The query was part of an outpouring from Google employees after a New York Times article published Thursday reported how the company had paid millions of dollars in exit packages to male executives accused of misconduct and stayed silent about their transgress­ions. In the case of Andy Rubin, creator of Android mobile software, the company gave him a $90 million exit package even after Google had concluded that a misconduct claim against him was credible.

While tech workers, executives and others slammed Google for the revelation­s, nowhere was condemnati­on of the internet giant’s actions more pointed than among its own employees.

The employee rebuke played out Thursday and Friday in company meetings and on internal message boards, social networks and Twitter. Jaana Dogan, who works in Google Cloud, tweeted, “if you are worth millions of dollars, you should be able to show the door to authoritar­ian government­s and serial abusers. If not now, then when?”

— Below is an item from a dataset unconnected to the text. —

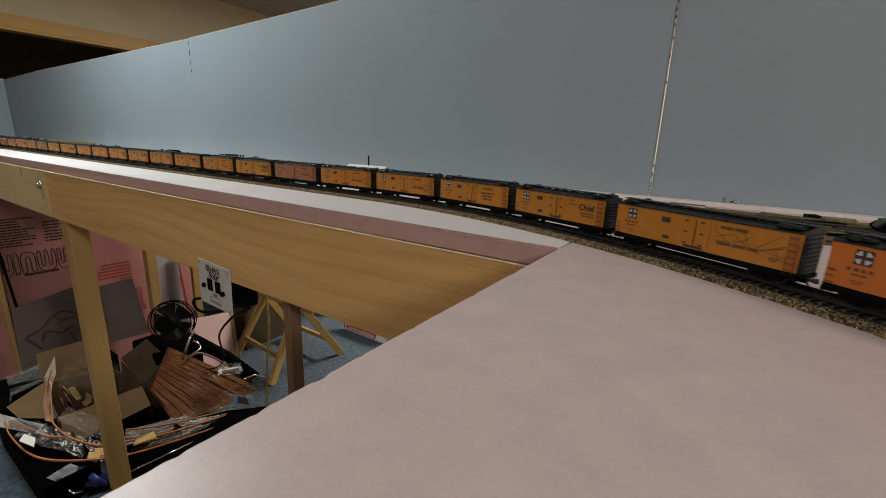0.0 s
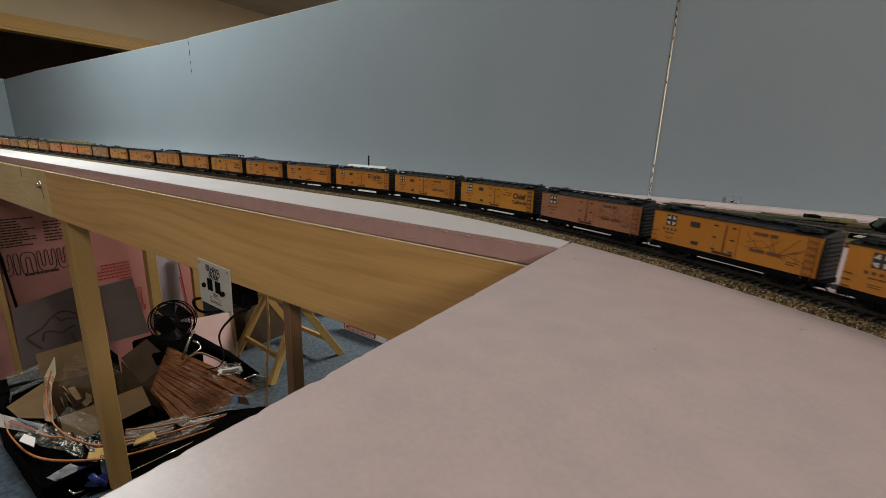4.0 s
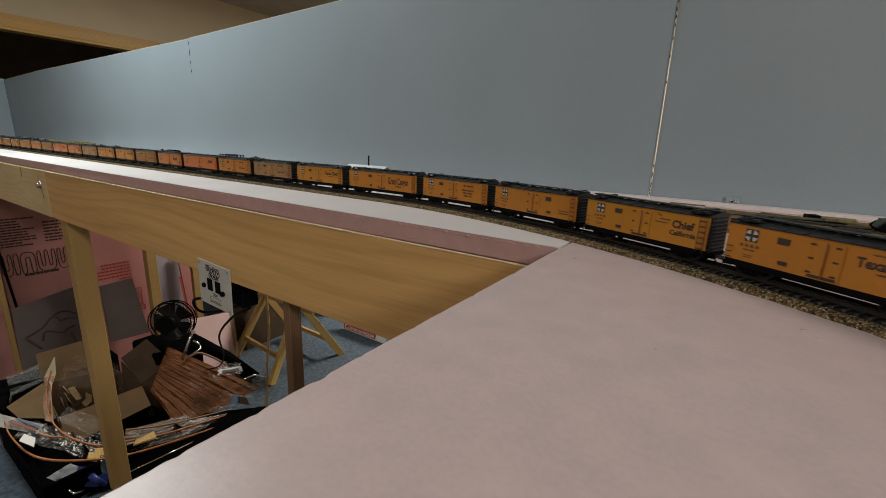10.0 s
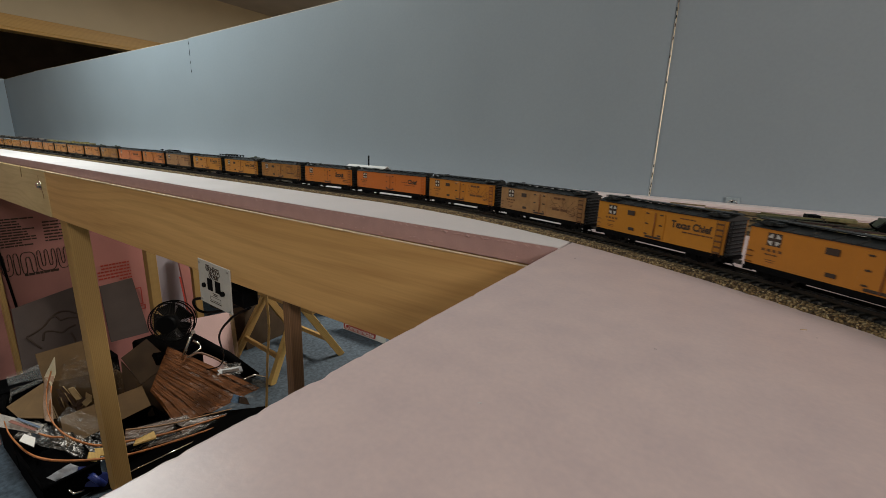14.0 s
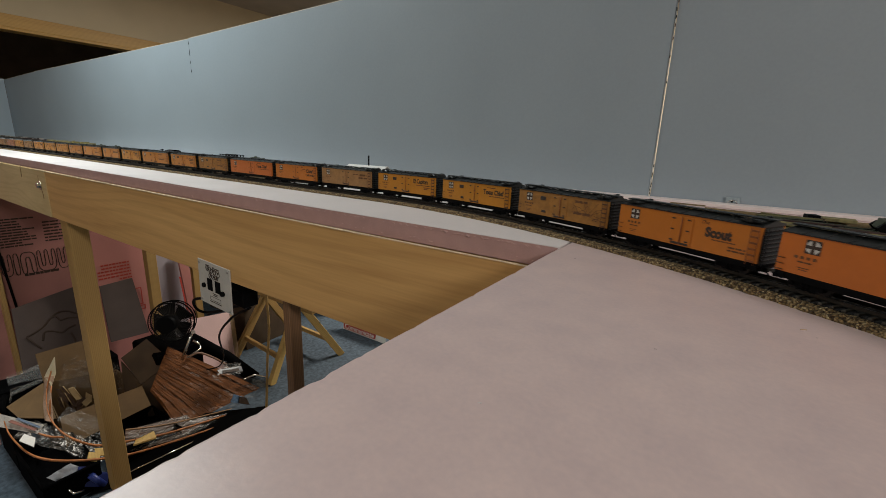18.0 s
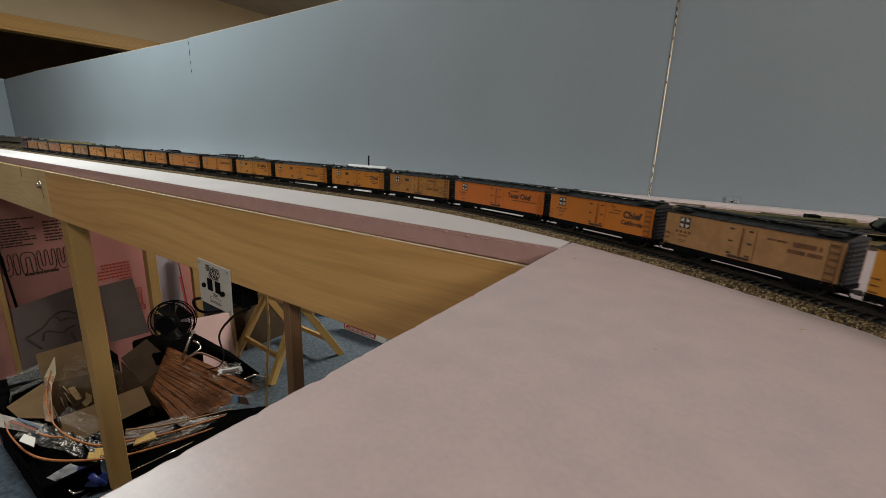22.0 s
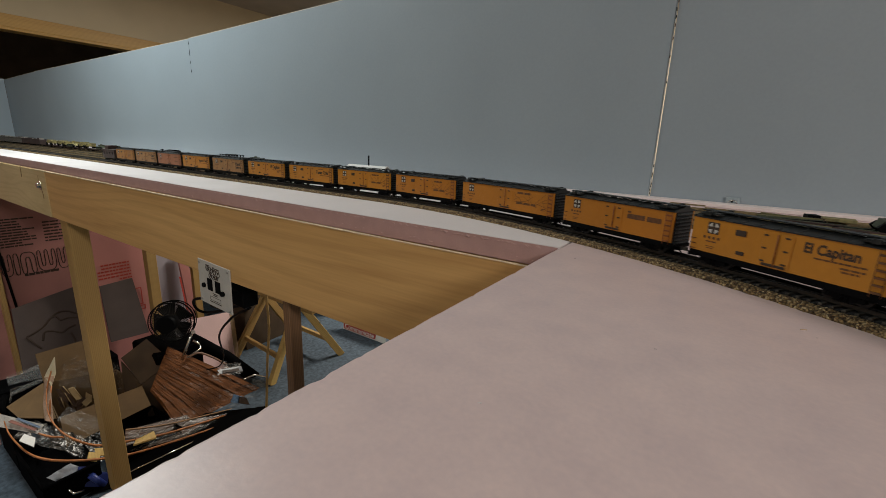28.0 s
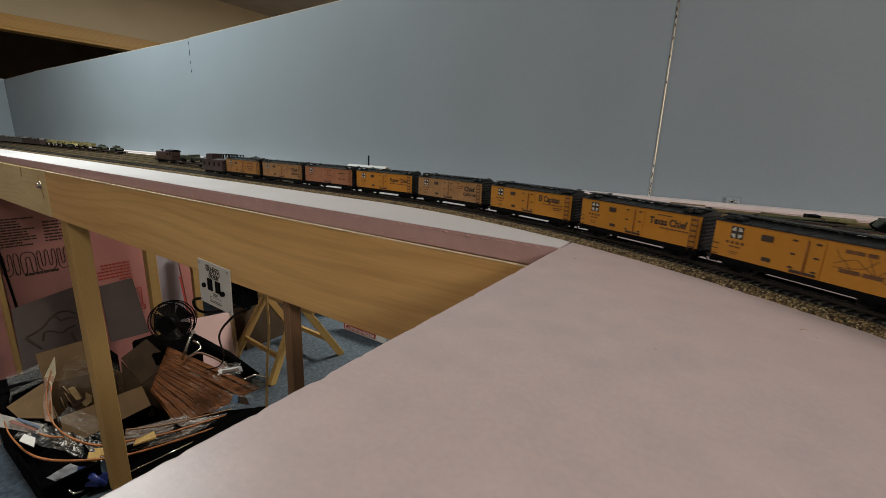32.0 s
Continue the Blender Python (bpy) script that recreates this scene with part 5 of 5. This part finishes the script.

Another Google employee, Sanette Tanaka Sloan, also posted on Twitter that the way Google had handled Rubin’s misconduct claim was “crushing.” She added, “We can do so much better.”

On Memegen, an internal Google photo-messaging board popular among employees for its humor, one of the top posts Thursday featured a GIF of an overjoyed game show contestant showered with confetti. Beneath the image was the text “got caught sexually harassing employee.”

On Thursday and Friday, some Google employees said they were dispirited by how some executives accused of harassment were paid millions of dollars even as the company was fending off lawsuits from former employees and the Labor Department that claimed it underpaid women. Google has said in the past that it had found “no significan­t difference” in the pay between men and women at the company.